I’m most with the general species concept with birds where there are overarching taxonomic authorities that have a fairly consistent method. Just from following North American bird taxonomy (overseen by the American Ornithological Society) for a bit over a decade I’ve seen enough edge cases discussed to know where the line is and generally it makes sense to me. American/Northwestern Crows and Thayer’s/Iceland Gulls were lumped recently, Pacific-slope/Cordilleran Flycatcher and the redpolls may be lumped in the next couple years. Discussion of splitting various species (Eastern Meadowlark recently, maybe Willet, Yellow-rumped Warbler, White-breasted Nuthatch soon…) has been going on for years.
The most important factor seems to have been detailed analysis of hybridization; how large the overlap zone is, how successful hybrid offspring are, etc.
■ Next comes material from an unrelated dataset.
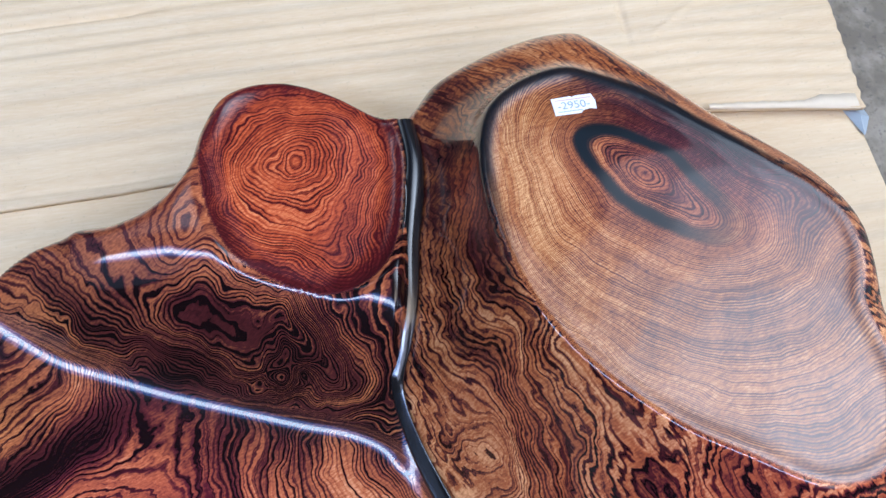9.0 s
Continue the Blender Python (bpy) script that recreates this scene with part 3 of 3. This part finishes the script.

But because birds use vision and sound to communicate with each other, their appearance and sound tends to be correlated with reproductive isolation as well so identifiability is also a factor. Birds are relatively “large” animals too so subtle differences are easy to see.
I have no idea how you are supposed to determine those things when you’re studying insects or plants because they don’t necessarily distinguish among themselves using the same features we use to distinguish them (which also makes studying hybridization difficult I assume). You also don’t have overarching authorities who can have a consistent species concept and make authoritative decisions about the state of the literature. Personally in learning plants, invertebrates, herps, etc. through iNaturalist the species have generally made sense to me as being consistent with the species concept I grasped from bird taxonomy, they’ve just often been more frustrating to identify because they’re smaller organisms or use more obscure features to separate.